Slow down to speed up
We all have our work cut out when it comes to growing a business – there are numerous challenges including a few in marketing – here are some you might recognise:
The need to expand awareness of propositions, products and services with clients and prospects
The need to drive new business enquiries over the next two or three years
The need to enhance brand trust, to warm the market, and help with conversion rates and cost of sale
The need to educate partners and internal teams on how to sell the portfolio (not just the sales team)
The Wrong Answer (in our view)
It is so easy to feel the pressure of the number and want to crack on with doing ‘something’. Sometimes, quite miraculously, the management team all become marketing experts, overflowing with suggestions on how to fix the pipeline challenge.
However, most often short term, tactical, reactionary activities just don’t work. Marketing activity without thought through commercial rationale is simply wasted time and budget, and will fail. In turn, sales and management become understandably cynical about the role and value of marketing, are disappointed and ill-disposed to support future activity and spend…..and reality is, you have just given the competition that much needed head start to boot.
Random acts of marketing (as we call them) fail because they:
Are not aligned to specific, well-informed and agreed business goals
Are not designed to leverage or push a defined well articulated value proposition
Fail to line up a unique value proposition with the right target audience or market
Are built on a lack of understanding of customers’ REAL wants and needs
Go unmeasured…..how can you know what constitutes success or say whether it has worked or not?
Slow Down to Speed Up
There is a better way but it does mean taking more time at the outset to get some foundations in place so that you can deliver better, faster and more cost efficient business oriented marketing outcomes later on.
Step one: Build a plan
Ask yourself - What are your mid to long term business goals and sales targets and in what order can you realistically achieve them – It should be more than just increased sales or footfall
Have your goals been built on solid market insight? Are they specific? Are they documented?
How should marketing contribute to increasing your sales pipeline, brand preference, education and warming of prospects, sales tools etc?
What measurements can be put in place to track success? Is it the right time to invest in automation to track customer interaction and help them through the sales cycle? How will value add be measured?
Who are your audiences, what are their personas? what are they (really) interested in? and what are the marketing mechanisms or channels that can best reach them?
What is the competition up to and how are they doing it? How can you be unique?
Challenge yourself hard before you invest: Do your marketing plans really help achieve your business goals? Do your customers really think what you think they think? Does that programme really add value to your resale channels? How are you TRULY different?
Step two: Build Foundations
The next step is to review and where necessary build the foundations for effective marketing activity. There are four core areas to consider:
Visual brand – Does the way you visually present your business reflect how you wish to be perceived?
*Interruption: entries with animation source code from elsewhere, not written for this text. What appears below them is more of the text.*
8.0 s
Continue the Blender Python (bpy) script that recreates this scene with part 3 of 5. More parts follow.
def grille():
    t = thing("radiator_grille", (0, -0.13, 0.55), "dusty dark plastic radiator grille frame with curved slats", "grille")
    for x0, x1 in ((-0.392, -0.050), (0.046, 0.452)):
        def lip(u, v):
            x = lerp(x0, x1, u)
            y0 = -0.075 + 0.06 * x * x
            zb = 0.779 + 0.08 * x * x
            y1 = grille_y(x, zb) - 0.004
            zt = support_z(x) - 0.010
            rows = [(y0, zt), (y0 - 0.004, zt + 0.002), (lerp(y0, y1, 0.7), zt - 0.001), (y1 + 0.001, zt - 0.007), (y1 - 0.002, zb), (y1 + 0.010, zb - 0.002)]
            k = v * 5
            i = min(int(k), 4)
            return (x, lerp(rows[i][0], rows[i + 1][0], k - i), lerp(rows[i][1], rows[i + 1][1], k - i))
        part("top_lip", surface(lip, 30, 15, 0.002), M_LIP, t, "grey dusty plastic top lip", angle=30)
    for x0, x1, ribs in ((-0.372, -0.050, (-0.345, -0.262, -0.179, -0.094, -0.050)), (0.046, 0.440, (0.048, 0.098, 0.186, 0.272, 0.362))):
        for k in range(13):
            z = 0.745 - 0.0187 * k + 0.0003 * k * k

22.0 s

Value Proposition – This is critical to get right. We suggest that you define this in detail looking not just the company, but at each of your products and services as well as the market trends that are affecting or will in future affect your customers. Document it and communicate it across your business and with your partners. This written articulation of your unique offering will form the basis for all outbound (and support internal) communication.
Messaging/Content – Be different and think about educating your customers. So much so called unique positioning is overdone. For example in a recent survey in the US 161,000 companies claimed to be ‘leaders’ in their field and 30,000 were unique…. allegedly. Try to tease out what REALLY makes you different (a tip – look to your people and culture and think carefully about what is special about them).
Measurement – Measurement – ensure you have mechanisms in place to track and report on success; management KPIs, sales engagement tracking, automation if you are ready, lead-source to sale (lead conversion) tracking if not.
Step three – Deliver
Ok, now you are in a position to crack on.
With clear goals in place, audiences understood, a strong well-articulated value proposition in place and messaging to support communication activity you are ready to reach out. Draw up a timeline and tightly project-manage a skilled delivery team. Monitor, report, observe, learn, refine and improve based on strong foundations and you will deliver the value that will justify future spend.